DRESP1 | 1 | label | STRESS | PSHELL | SMP1 | 1 | |||

2 | 3 |

DRESP1 with ID 1 defines stress responses for all the elements that reference
the PSHELL definitions with PID 1, 2, or 3. As
no region identifier is defined, the stress responses for each
PSHELL form their own regions. So, all of the stress
responses for elements referencing PSHELL with
`PID1` are in a different region than all of the stress
responses for elements referencing PSHELL with
`PID2`, which in turn are in a different region than all of the
stress responses for elements referencing PSHELL with
`PID3`. If this response definition is constrained in an
optimization problem, and the default settings for constraint screening are assumed,
then 20 elemental stresses are considered for each of the three
PSHELL definitions, that is, 20 for each region, giving a
total of 60 retained responses.

### Example 2

(1) | (2) | (3) | (4) | (5) | (6) | (7) | (8) | (9) | (10) |
---|---|---|---|---|---|---|---|---|---|

DRESP1 | 2 | label | STRESS | PSHELL | 1 | SMP1 | 1 | ||

2 | |||||||||

(1) | (2) | (3) | (4) | (5) | (6) | (7) | (8) | (9) | (10) |

DRESP1 | 3 | label | STRESS | PSHELL | 1 | SMP1 | 3 |

All of the stress responses defined in the DRESP1 entries above form a single region - notice the entries (not blank) in field 6. Now, if these response definitions which are of the same type (STRESS) with the same entry (not blank) in field 6 are constrained in an optimization problem (assuming the default settings for constraint screening), then 20 elemental stresses are considered in total for the three PSHELL definitions because they form a single region.

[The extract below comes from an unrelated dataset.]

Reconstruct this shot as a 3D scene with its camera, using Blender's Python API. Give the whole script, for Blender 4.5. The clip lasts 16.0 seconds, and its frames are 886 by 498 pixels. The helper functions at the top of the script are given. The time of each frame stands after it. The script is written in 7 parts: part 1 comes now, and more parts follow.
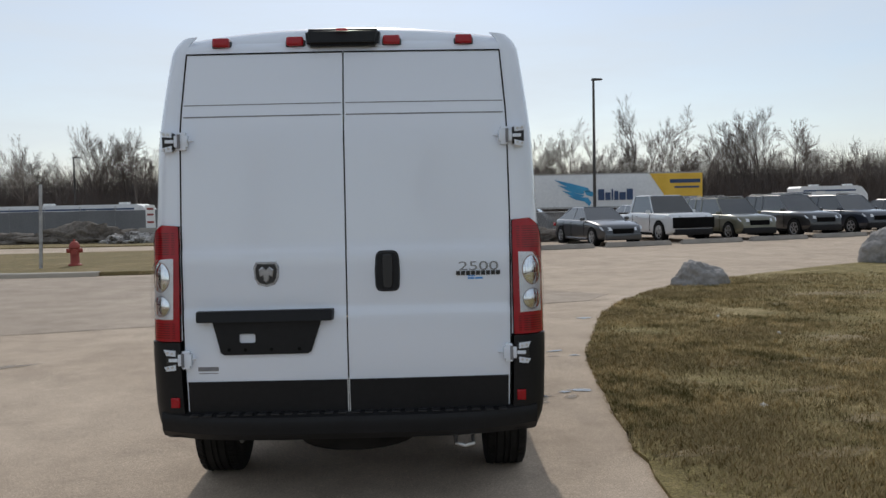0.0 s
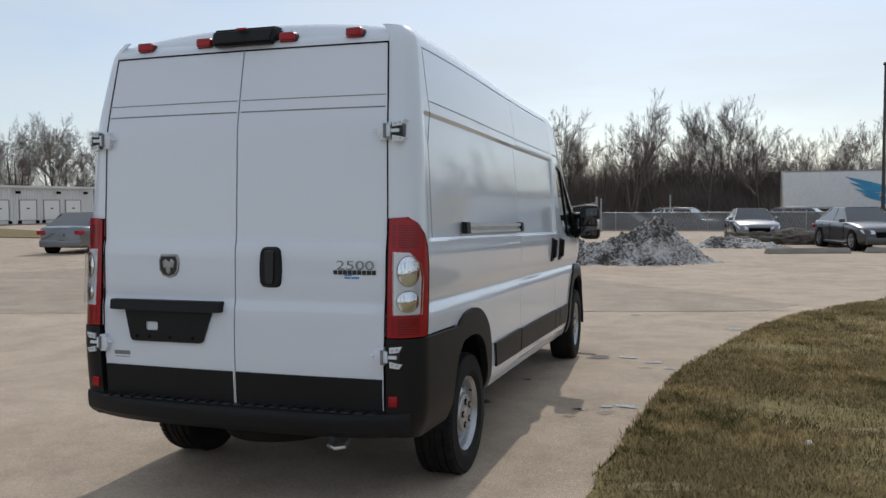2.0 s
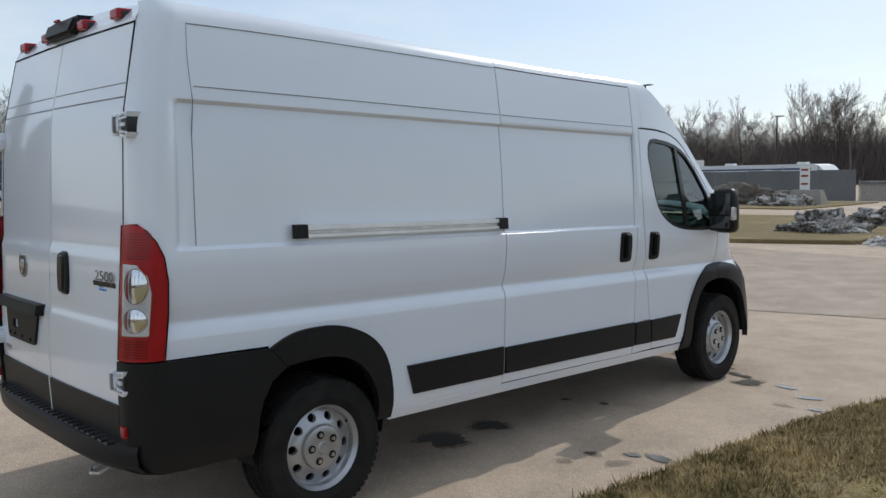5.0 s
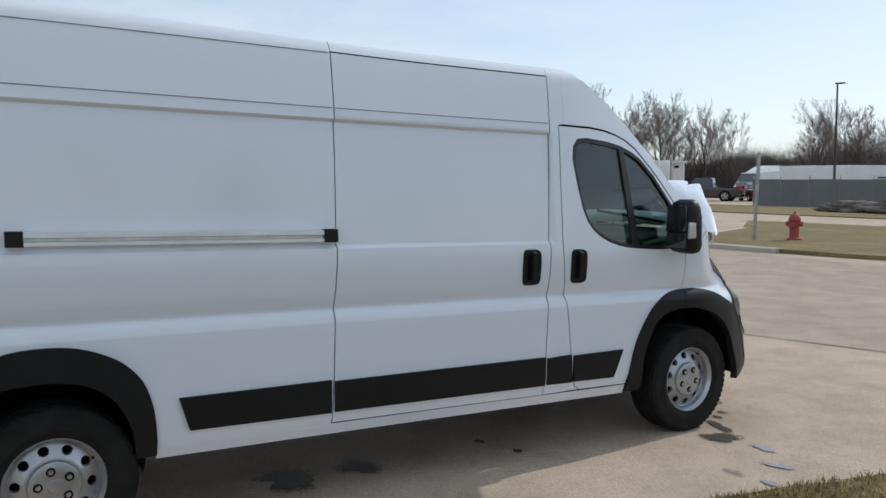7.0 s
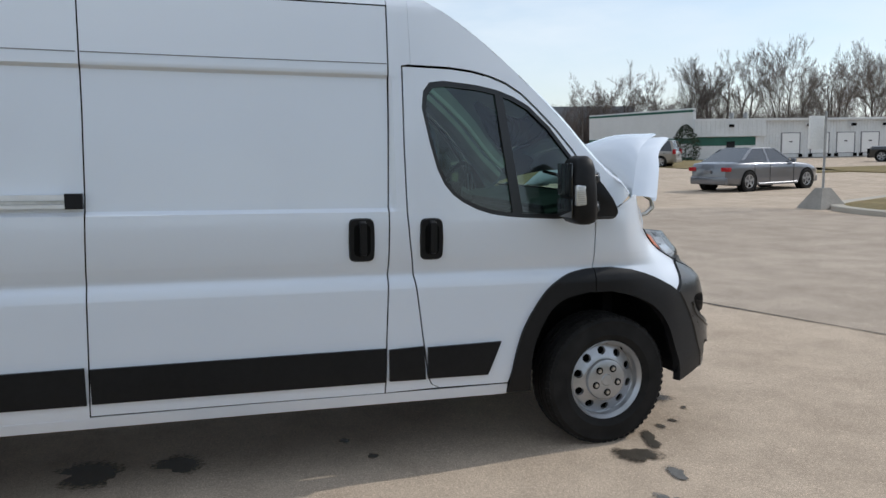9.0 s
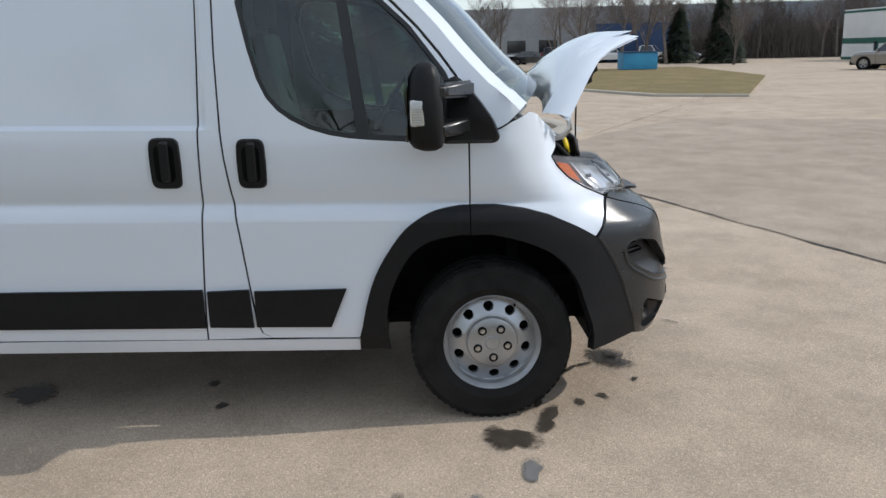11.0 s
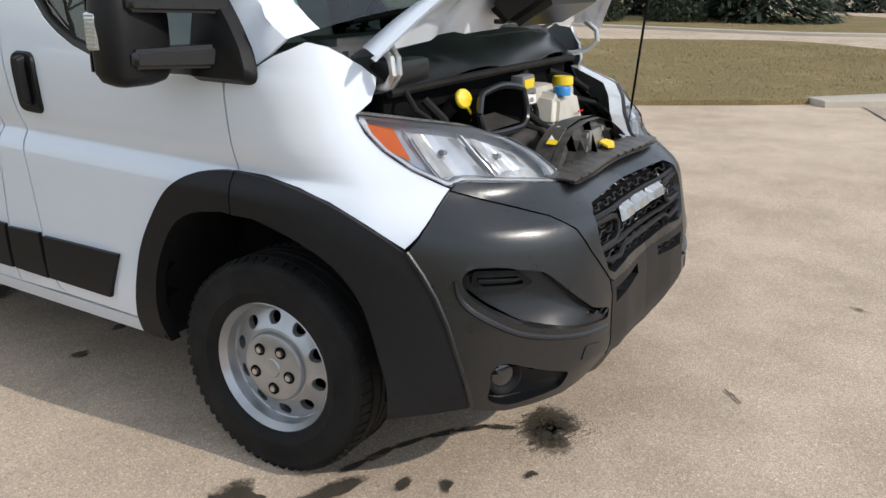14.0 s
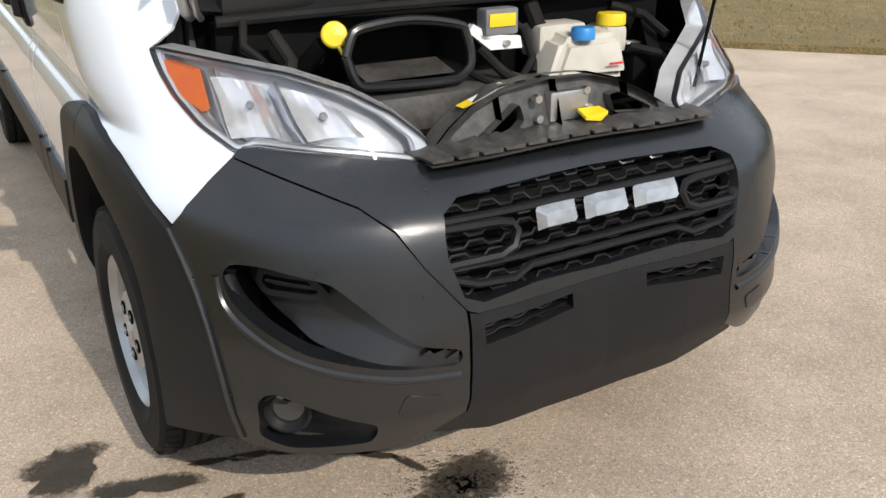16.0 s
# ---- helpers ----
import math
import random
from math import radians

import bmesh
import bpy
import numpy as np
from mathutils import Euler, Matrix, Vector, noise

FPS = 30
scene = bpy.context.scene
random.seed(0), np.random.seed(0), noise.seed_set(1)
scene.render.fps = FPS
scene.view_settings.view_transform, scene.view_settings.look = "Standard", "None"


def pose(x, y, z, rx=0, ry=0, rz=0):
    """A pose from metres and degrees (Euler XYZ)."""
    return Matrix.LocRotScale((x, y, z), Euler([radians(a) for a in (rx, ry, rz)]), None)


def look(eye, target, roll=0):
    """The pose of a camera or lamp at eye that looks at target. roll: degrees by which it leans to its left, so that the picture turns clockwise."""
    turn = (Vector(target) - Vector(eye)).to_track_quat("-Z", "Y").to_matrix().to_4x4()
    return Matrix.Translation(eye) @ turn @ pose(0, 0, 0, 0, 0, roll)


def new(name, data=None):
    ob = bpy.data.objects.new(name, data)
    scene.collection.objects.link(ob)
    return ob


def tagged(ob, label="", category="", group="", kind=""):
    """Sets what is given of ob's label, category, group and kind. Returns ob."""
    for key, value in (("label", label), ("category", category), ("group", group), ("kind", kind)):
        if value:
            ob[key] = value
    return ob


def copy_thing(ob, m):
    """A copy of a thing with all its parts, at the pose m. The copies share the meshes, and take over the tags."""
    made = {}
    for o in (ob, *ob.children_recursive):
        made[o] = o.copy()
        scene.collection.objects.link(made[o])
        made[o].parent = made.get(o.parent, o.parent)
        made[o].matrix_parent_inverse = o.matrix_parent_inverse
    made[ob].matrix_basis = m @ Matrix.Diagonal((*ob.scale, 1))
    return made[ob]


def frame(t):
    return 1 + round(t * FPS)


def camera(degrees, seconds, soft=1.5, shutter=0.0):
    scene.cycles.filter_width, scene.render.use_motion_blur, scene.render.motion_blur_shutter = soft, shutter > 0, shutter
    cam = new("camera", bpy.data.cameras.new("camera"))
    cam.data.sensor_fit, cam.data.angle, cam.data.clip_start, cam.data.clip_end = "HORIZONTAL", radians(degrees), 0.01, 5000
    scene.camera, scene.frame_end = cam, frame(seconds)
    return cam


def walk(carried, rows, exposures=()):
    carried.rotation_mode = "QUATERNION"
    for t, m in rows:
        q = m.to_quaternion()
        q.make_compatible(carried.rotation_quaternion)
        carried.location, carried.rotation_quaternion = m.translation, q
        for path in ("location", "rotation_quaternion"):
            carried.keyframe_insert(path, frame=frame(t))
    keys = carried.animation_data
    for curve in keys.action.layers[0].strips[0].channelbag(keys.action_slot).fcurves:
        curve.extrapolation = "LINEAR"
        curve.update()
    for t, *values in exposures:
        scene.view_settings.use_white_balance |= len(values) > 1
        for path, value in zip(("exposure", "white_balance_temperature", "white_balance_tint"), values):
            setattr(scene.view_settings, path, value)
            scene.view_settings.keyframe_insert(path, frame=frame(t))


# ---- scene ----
cam = camera(54.9, 16.0)
PATH = [
    (0, (0.433, -5.429, 1.653), (0.466, -3.432, 1.549), -1.2),
    (0.5, (0.954, -5.404, 1.667), (0.827, -3.411, 1.563), -1.3),
    (1, (1.481, -5.261, 1.67), (1.187, -3.285, 1.565), -1.2),
    (1.5, (2.018, -5.171, 1.668), (1.561, -3.226, 1.56), -0.8),
    (2, (2.47, -4.946, 1.638), (1.845, -3.049, 1.533), -0.4),
    (2.5, (2.926, -4.652, 1.649), (2.131, -2.819, 1.544), 0.0),
    (3, (3.357, -4.325, 1.686), (2.396, -2.575, 1.569), 0.0),
    (3.2, (3.497, -4.139, 1.685), (2.474, -2.425, 1.558), 0.1),
    (5.3, (4.709, -2.207, 1.763), (3.202, -0.902, 1.598), -1.3),
    (5.5, (4.77, -2.007, 1.754), (3.233, -0.738, 1.594), -1.4),
    (6, (4.881, -1.466, 1.788), (3.278, -0.28, 1.635), -1.0),
    (6.5, (5.04, -0.94, 1.782), (3.376, 0.159, 1.629), -0.6),
    (7, (5.139, -0.407, 1.755), (3.424, 0.609, 1.592), -0.1),
    (7.5, (5.188, 0.152, 1.75), (3.426, 1.078, 1.565), 0.1),
    (8, (5.238, 0.687, 1.76), (3.429, 1.514, 1.555), -0.1),
    (8.5, (5.2, 1.238, 1.734), (3.345, 1.951, 1.515), -0.5),
    (9, (5.156, 1.77, 1.688), (3.264, 2.371, 1.446), -0.9),
    (9.5, (5.058, 2.28, 1.665), (3.138, 2.763, 1.386), -1.5),
    (10, (4.992, 2.774, 1.672), (3.052, 3.129, 1.336), -1.9),
    (10.2, (4.945, 2.975, 1.668), (3.002, 3.279, 1.306), -1.7),
    (12.3, (4.024, 4.791, 1.659), (2.139, 4.399, 1.118), -0.4),
    (12.5, (3.918, 4.941, 1.66), (2.049, 4.488, 1.109), 0.1),
    (13, (3.606, 5.328, 1.634), (1.789, 4.711, 1.068), 0.4),
    (13.5, (3.221, 5.587, 1.59), (1.477, 4.8, 1.006), 0.6),
    (14, (2.872, 5.796, 1.584), (1.227, 4.838, 0.97), 0.5),
    (14.5, (2.488, 6.019, 1.579), (0.983, 4.872, 0.931), 0.1),
    (15, (2.067, 6.126, 1.553), (0.727, 4.808, 0.868), -0.2),
    (15.5, (1.689, 6.3, 1.523), (0.544, 4.828, 0.799), -0.4),
    (16, (1.301, 6.391, 1.504), (0.367, 4.794, 0.743), -0.6),
]
EXPOSURES = [(0, -0.08, 6500, 11), (3.2, 0.03, 6450, 11), (5.5, 0.16, 6300, 10), (10, 0.30, 6300, 10), (12.3, 0.46, 6450, 10), (14.5, 0.66, 6650, 11), (16, 0.80, 6800, 11)]
walk(cam, [(t, look(eye, target, roll)) for t, eye, target, roll in PATH], EXPOSURES)

# ---- world, sun ----
SUN_TO = Vector((-0.05, 0.80, 0.60)).normalized()
world = bpy.data.worlds.new("sky")
scene.world = world
world.use_nodes = True
wn, wl = world.node_tree.nodes, world.node_tree.links
sky = wn.new("ShaderNodeTexSky")
sky.sky_type = "NISHITA"
sky.sun_disc = False
sky.sun_elevation = math.asin(SUN_TO.z)
sky.sun_rotation = math.atan2(SUN_TO.x, SUN_TO.y)
sky.air_density, sky.dust_density, sky.ozone_density = 1.0, 0.6, 2.5
# thin high haze whitens the blue
haze = wn.new("ShaderNodeMix")
haze.data_type = "RGBA"
haze.inputs["Factor"].default_value = 0.62
# streaks of thin cloud
where = wn.new("ShaderNodeTexCoord")
squash = wn.new("ShaderNodeMapping")
squash.inputs["Scale"].default_value = (1.2, 2.2, 7.0)
streak = wn.new("ShaderNodeTexNoise")
streak.inputs["Scale"].default_value, streak.inputs["Detail"].default_value, streak.inputs["Roughness"].default_value = 1.3, 6.0, 0.6
level = wn.new("ShaderNodeMapRange")
level.inputs["From Min"].default_value, level.inputs["From Max"].default_value = 0.35, 0.65
level.inputs["To Min"].default_value, level.inputs["To Max"].default_value = 0.36, 0.78
wl.new(where.outputs["Generated"], squash.inputs["Vector"])
wl.new(squash.outputs[0], streak.inputs["Vector"])
wl.new(streak.outputs["Fac"], level.inputs["Value"])
wl.new(level.outputs[0], haze.inputs["Factor"])
haze.inputs[7].default_value = (6.5, 7.05, 7.5, 1)
wl.new(sky.outputs[0], haze.inputs[6])
wl.new(haze.outputs[2], wn["Background"].inputs[0])
wn["Background"].inputs[1].default_value = 0.11
sun_data = bpy.data.lights.new("sun", "SUN")
sun_data.energy, sun_data.angle, sun_data.color = 1.80, radians(0.6), (1.0, 0.95, 0.87)
sun = new("sun", sun_data)
sun.matrix_world = look((0, 0, 60), Vector((0, 0, 60)) - SUN_TO)
scene.view_settings.exposure = 0.0

# ---- materials ----
def shader(name, base, rough=0.5, metal=0.0, coat=0.0, spec=0.5):
    m = bpy.data.materials.new(name)
    m.use_nodes = True
    b = m.node_tree.nodes["Principled BSDF"]
    b.inputs["Base Color"].default_value = (*base, 1)
    b.inputs["Roughness"].default_value = rough
    b.inputs["Metallic"].default_value = metal
    b.inputs["Coat Weight"].default_value = coat
    b.inputs["Coat Roughness"].default_value = 0.05
    b.inputs["Specular IOR Level"].default_value = spec
    return m, m.node_tree.nodes, m.node_tree.links, b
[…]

## Discrete Design Variables

The discrete values have a continuous trend, such as when a sheet material is provided with a range of thicknesses.

OptiStruct uses a gradient-based optimization approach for size and shape optimization. This method does not work well for truly discrete design variables, such as those that would be encountered when optimizing composite stacking sequences. The adopted method works best when the discrete intervals are small. In other words, the more continuous-like the design problem behaves, the more reliable the discrete solution will be. For example, satisfactory performance should not be expected if a thickness variable is given two discrete values 0 and T.

It is known that rigorous methods such as branch and bound are very time consuming computationally. Therefore, a semi-intuitive method was developed that is targeted at solving relatively large size problems efficiently. It is recommended to benchmark the discrete design against the baseline continuous solution. This helps to quantify the trade-off due to discrete variables and to understand whether the discrete solution is reasonable. As local optima are always a barrier for none convex optimization problems, and discrete variables tend to increase the severity of this phenomenon, it could be helpful to run the same design problem from several starting points, especially when the optimality of a solution is in doubt.

It is also possible to mix these discrete variables with continuous variables in an optimization problem.

Discrete design variables are activated by referencing a `DDVAL` entry on a
DESVAR card.

With the `DDVOPT` parameter on the DOPTPRM card you can
choose between a fully discrete optimization or a two-phased approach where a
continuous optimization is performed first, and a discrete optimization is started
from the continuous optimum.

All optimization algorithms including MFD, SQP, DUAL, BIGOPT and DUAL2 support optimization problems with discrete design variables. MFD is the default approach for models with discrete design variables.